Положим даже, что он их раскопает, но сможет ли раскрыть ее житие? Он полагал, что нет, и это мнение покоилось на вполне убедительных, как казалось ему, основаниях.

Агиография — ныне забытая отрасль искусства; с ней случилось то же, что с деревянной скульптурой и с миниатюрами древних служебников. В наши дни ею занимаются одни лишь попы да ктиторы — порученцы казенного стиля; кажется, в их писаниях на ломовой подводе слога едва ухватишь соломинку мысли. В их руках житийная проза превратилась в собрание общих мест пустосвятства, статуэтками в духе Фрок-Робера, хромолитографиями в духе Буасса, перенесенными в книги.

Так что путь был свободен, и поначалу казалось, что катить по нему легко, но, чтоб передать все очарованье легенд, нужен наивный язык отошедших столетий, чистые словеса опочивших эпох.
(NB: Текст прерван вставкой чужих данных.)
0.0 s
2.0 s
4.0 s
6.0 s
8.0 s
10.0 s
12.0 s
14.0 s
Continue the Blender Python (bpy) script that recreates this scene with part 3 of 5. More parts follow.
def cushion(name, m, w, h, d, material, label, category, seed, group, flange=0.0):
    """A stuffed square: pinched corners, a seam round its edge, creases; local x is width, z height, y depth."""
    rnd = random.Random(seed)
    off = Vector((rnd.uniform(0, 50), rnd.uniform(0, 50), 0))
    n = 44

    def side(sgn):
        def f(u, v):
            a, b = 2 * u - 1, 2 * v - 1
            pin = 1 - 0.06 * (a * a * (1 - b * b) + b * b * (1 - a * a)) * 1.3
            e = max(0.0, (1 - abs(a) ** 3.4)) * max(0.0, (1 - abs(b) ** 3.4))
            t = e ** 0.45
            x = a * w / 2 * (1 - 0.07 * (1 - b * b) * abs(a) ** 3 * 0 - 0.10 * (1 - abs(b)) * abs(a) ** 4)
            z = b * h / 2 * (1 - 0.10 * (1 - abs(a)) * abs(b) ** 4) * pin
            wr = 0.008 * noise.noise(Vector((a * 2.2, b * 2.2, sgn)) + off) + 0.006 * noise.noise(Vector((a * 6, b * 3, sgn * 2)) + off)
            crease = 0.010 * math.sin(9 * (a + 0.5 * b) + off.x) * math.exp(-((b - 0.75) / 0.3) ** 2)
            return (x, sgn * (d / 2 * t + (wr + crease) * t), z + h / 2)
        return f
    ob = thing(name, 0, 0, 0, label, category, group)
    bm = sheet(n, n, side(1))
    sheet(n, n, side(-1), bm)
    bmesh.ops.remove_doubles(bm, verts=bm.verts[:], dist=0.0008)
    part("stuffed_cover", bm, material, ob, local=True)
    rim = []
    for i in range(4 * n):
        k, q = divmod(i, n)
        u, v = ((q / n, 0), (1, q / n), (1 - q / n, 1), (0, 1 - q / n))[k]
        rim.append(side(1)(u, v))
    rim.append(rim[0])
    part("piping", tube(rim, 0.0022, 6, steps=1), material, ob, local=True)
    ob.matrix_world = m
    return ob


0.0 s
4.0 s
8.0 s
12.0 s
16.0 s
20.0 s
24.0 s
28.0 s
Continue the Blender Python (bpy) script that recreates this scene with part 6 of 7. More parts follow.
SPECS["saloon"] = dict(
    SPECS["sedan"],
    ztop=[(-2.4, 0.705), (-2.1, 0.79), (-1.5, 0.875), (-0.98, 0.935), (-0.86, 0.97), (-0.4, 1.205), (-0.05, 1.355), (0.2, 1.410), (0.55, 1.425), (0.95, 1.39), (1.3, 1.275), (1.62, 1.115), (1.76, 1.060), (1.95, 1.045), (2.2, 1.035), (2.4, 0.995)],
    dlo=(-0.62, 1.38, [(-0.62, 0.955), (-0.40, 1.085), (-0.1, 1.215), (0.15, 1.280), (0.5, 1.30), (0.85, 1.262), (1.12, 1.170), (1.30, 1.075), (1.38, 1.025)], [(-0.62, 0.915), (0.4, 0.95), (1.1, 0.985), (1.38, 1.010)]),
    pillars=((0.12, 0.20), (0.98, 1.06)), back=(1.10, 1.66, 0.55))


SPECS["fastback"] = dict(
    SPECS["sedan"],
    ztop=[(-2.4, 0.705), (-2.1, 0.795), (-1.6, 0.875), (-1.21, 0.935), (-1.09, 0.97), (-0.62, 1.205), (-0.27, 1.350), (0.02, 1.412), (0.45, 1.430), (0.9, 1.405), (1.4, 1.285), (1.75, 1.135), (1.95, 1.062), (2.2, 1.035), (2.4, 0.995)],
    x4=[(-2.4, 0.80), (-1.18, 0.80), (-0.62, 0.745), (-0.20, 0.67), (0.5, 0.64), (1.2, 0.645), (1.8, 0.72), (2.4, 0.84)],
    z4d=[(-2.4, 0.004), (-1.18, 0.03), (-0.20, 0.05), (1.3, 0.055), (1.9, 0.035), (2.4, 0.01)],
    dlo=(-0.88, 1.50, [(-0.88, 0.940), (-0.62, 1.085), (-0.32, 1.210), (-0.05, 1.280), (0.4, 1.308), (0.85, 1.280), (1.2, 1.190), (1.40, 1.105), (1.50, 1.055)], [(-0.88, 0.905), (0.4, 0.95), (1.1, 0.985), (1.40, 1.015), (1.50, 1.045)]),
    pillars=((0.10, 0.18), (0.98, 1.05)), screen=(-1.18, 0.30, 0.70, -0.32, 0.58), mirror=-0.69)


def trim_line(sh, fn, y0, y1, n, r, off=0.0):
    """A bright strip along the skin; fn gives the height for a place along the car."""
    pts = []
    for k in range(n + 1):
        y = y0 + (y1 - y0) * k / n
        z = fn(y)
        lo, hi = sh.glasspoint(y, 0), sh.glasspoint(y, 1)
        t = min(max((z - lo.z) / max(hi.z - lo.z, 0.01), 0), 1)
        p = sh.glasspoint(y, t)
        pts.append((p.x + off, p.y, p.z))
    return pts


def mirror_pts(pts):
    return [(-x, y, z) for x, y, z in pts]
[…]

Как ныне выразить страдальческую суть и непорочный аромат «Золотой легенды» Иакова Ворагинского? {13} Как соединить в одном невинном букете печальные цветы, что растили монахи в своих вертоградах, если агиография — родная сестра варварского и прелестного искусства миниатюристов и витражистов, пылкой и целомудренной живописи примитивов?

А ведь нечего и думать сочинить прилежную имитацию таких произведений, пытаться равнодушно им подражать! Тогда остается выяснить, можно ли средствами современного искусства очертить смиренно-возвышенный облик святой жены, а это было по меньшей мере сомнительно, потому что уклонение от действительной простоты, слишком хитроумно раскрашенный стиль, ухищрения старательного рисунка и фальшь наляпанного колорита наверняка превратит блаженную в каботинку. {14} Получится не святая, но актриса, умело, а то и неумело, сыгравшая роль святой; и чары сразу рассеются, чудеса покажутся театральными эффектами, каждая сцена нелепой. А еще, еще… да! желая извлечь свою героиню из могилы, дать ей новую жизнь в своем сочинении, надо иметь такую веру, чтоб была поистине живой, надо верить, что героиня — святая.